Заметка о карандашах

Князь Процент
Представим, что Вы читаете какую-нибудь мою заметку о хорошей книжке – например, о «В ожидании варваров» Дж. М. Кутзее, – и допустим, что в тексте будут такие слова: «Несмотря на то, что в процессе работы над романом у автора сломались два карандаша и, слегка заляпав тетрадку, потекла ручка, он закончил рукопись, за что хотелось бы сказать спасибо остальным его карандашам и ручкам».

- Дорогой Князь, - скажете Вы («Для друзей Ваша Светлость» - поправлю я), - всем хороша Ваша заметка, но откройте, с чего это Вас так понесло с этими карандашами?

Сидите, я сам открою. Будет нелегко найти вразумительный ответ на этот вопрос. Никто всерьез не будет благодарить письменные принадлежности писателя за то, что он написал хорошую книгу; мы не аплодируем бумаге за вклад в творчество автора. Если ручка перестает писать – в силу самых разных причин, они не важны – автор просто выбросит ее и возьмет новую; если ручка при этом зальет чернилами тетрадку так, что та будет не особенно пригодна для использования, автор возьмет новую тетрадку. При этом обычно не проводится пресс-конференций, нет шумихи в прессе, и выброшенные карандаши ведут себя тихо.

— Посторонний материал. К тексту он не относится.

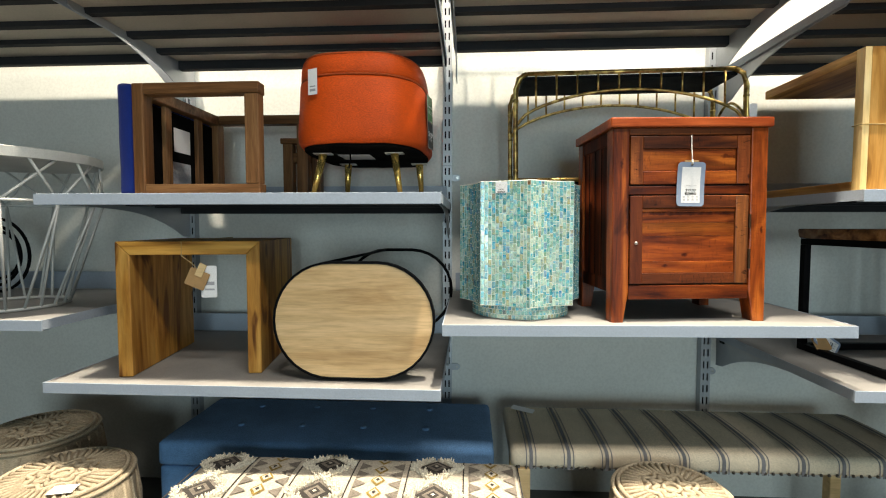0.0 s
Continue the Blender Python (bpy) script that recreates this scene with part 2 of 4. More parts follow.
M["blue_velvet"] = fabric("royal_blue_velvet", (0.004, 0.020, 0.17), 900.0, 0.85, 0.6)
M["blue_linen"] = fabric("dusty_blue_linen", (0.13, 0.27, 0.50), 620.0, 0.92, 0.2)
M["stripe_cloth"] = fabric("oatmeal_linen", (0.70, 0.61, 0.47), 620.0, 0.92, 0.2, 0.08)
M["stripe"] = fabric("charcoal_woven_stripe", (0.20, 0.20, 0.215), 620.0, 0.92, 0.1)
M["cream_tuft"] = fabric("cream_linen", (0.72, 0.66, 0.55), 620.0, 0.9, 0.2, 0.06)
M["kilim"] = fabric("cream_kilim_wool", (0.52, 0.47, 0.39), 420.0, 0.95, 0.2, 0.08)
M["kilim_dark"] = fabric("charcoal_kilim_wool", (0.055, 0.05, 0.047), 420.0, 0.95, 0.1)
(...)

Представьте что, однако, началось бы, если бы карандаши умели говорить: «Автор выбросил меня, хотя во мне еще была целая треть грифеля!» - сказал бы один; «Он почти никогда не точил меня, использовал как бревно, а я такой талантливый алмаз, то есть карандаш, мне нужна тщательная огранка!» - вторил бы другой; «Он держал меня в сырости и иногда грыз меня!» - стонал бы третий.

В тот момент, когда в конце спектакля на сцену выходят утомленные актеры и купаются в аплодисментах утомленных зрителей, я не думаю о стоящих передо мной на сцене, я простодушно хлопаю режиссеру. Он один из всех – творец, а дело остальных – выполнять команды и пить горькую в отсутствие ролей и в перерывах между репетициями.
 
Послушав пресс-конференции и почитав прессу, можешь подумать, что в иной ситуации тетрадка испорчена карандашами, и автор просто возьмет себе новую да наберет других карандашей, но приходит мысль, что тетрадка была не испорчена, тетрадка была уже исписана, просто никто из притупленных, переломанных, изгрызенных карандашей, самостоятельно завернувшихся в исписанную тетрадку и прыгнувших в мусорное ведро, этого не понял.

Даже если сам автор не осознал этого, честь и хвала ему за то, что он интуитивно пришел к такому финалу этой тетрадки, когда плохие карандаши сами прыгают в ведро, забирая с собой и тетрадку, где уже ничего не напишешь.

Я желаю автору новой тетрадки и новых карандашей – исполнительных, добротных, верных карандашей, что будут писать не за страх, а за совесть, как если бы присягали своему автору на этой заметке.